ーーその好循環に消費者を自然に参加させられることが、デザインの魅力かもしれませんね。システムチェンジ投資では、ステークホルダーに未来像を理解してもらおうと啓蒙的になりがちですが、パタゴニアの例や岩渕さんの実践では、理論を意識させずに体験的に伝える工夫がなされているように思います。

 壮大な未来像や美しいスローガンをそのまま伝えようとしても、一般市民はそこまで興味が無かったり、共感が得られにくいのが現実ではないでしょうか。パタゴニアは地球環境への配慮で知られる企業ではありますが、一般顧客の立場では、社会貢献を打ち出されても、そもそもの製品のデザインや機能性が悪ければ本末転倒です。そんな顧客に対して自分たちの想いをどうやって伝えるか。顧客が自社の商品を買うことで結果的に地球環境に寄与している、そのことが後から自然に理解されるようなコミュニケーションをデザインすることはできると思いますね。

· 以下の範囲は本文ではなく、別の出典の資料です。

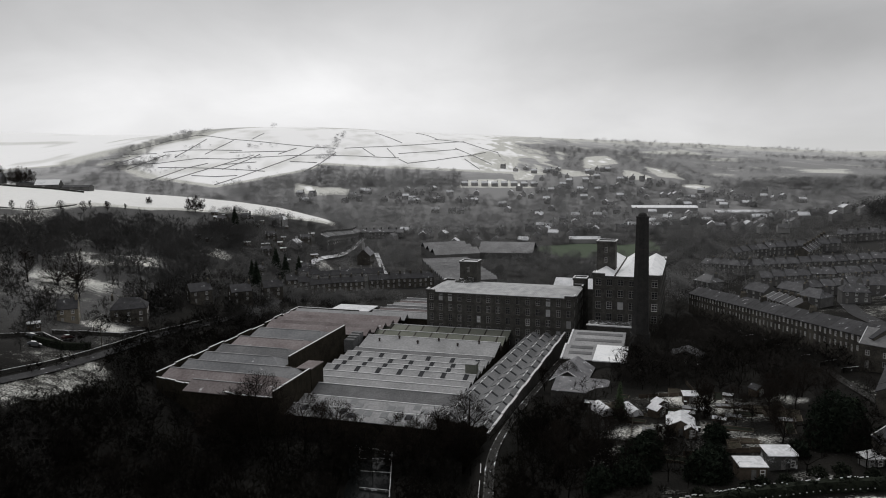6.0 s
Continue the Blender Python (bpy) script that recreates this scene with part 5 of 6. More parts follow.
def needle_tree(seed, height, width, tiers, per, mat_name):
    """A conifer: a trunk, and drooping sprays in whorls, narrowing upwards."""
    r = np.random.RandomState(seed)
    v, f = [], []
    for k in range(tiers):
        t = k / tiers
        z = height * (0.06 + 0.94 * t)
        reach = width / 2 * (1 - t) ** 0.8 + 0.15
        for _ in range(per):
            a = r.uniform(0, 2 * math.pi)
            d = np.array([math.cos(a), math.sin(a), 0])
            s = np.array([-d[1], d[0], 0])
            l = reach * r.uniform(0.65, 1.1)
            base = len(v)
            p0 = d * 0.05 + [0, 0, z + r.normal(0, 0.15)]
            droop = r.uniform(-0.5, 0.1) * l
            v += [p0, p0 + d * l * 0.6 + s * l * 0.28 + [0, 0, droop * 0.5], p0 + d * l + [0, 0, droop], p0 + d * l * 0.6 - s * l * 0.28 + [0, 0, droop * 0.5], p0 + d * l * 0.5 + [0, 0, droop * 0.2 + 0.25 * l]]
            f += [(base, base + 1, base + 4), (base + 1, base + 2, base + 4), (base + 2, base + 3, base + 4), (base + 3, base, base + 4)]
    return np.array(v), np.array(f)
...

ーー岩渕さんが実践しているワークショップやデザインの世界では、意思決定のあり方に変化はありますか。今、トップダウンのリーダーシップから、集合知や協働を前提としたリーダーシップへと、時代が変わってきており、それがシステムチェンジ投資においても重要だと考えているのですが。

 チェース銀行のような巨大企業では完全なティール組織のようなあり方は難しいですし、ある程度のヒエラルキー型の仕組みは必要だと思っています。ただ、日本と違ってアメリカの組織では個人のパフォーマンスを示さなければ生き残れませんから、指示待ち的な姿勢の人は少ないですね。日本で未来デザインのワークショップをしてもどこか受け身的な「研修」「お勉強」の域を出ないことも多いですが、アメリカでは「この手法を使って実際に何ができるのか」「明日職場で使ってみよう」と自ら動き始める人が多い。そういう意味では、1人1人の自律性やリーダーシップが強いように感じます。
 未来のビジョンを描いて見せるカリスマ的リーダーシップのあり方(ビジョナリー・リーダー)が語られていますが、それよりも、そのビジョンに向けてどんな一歩を踏み出せばいいかを考えられる人を増やす必要があると考えています。組織は1人のカリスマがいるだけでは回りませんし、未来を考えることは面白いけれど、そこから遡って、現実に立ち戻るところが一番難しい。その難しいところに向き合い、小さい一歩でも何か実行してみよう、という前向きなマインドセットを持った人材が、システムチェンジの実践には必要不可欠です。

ーー本日はありがとうございました。。。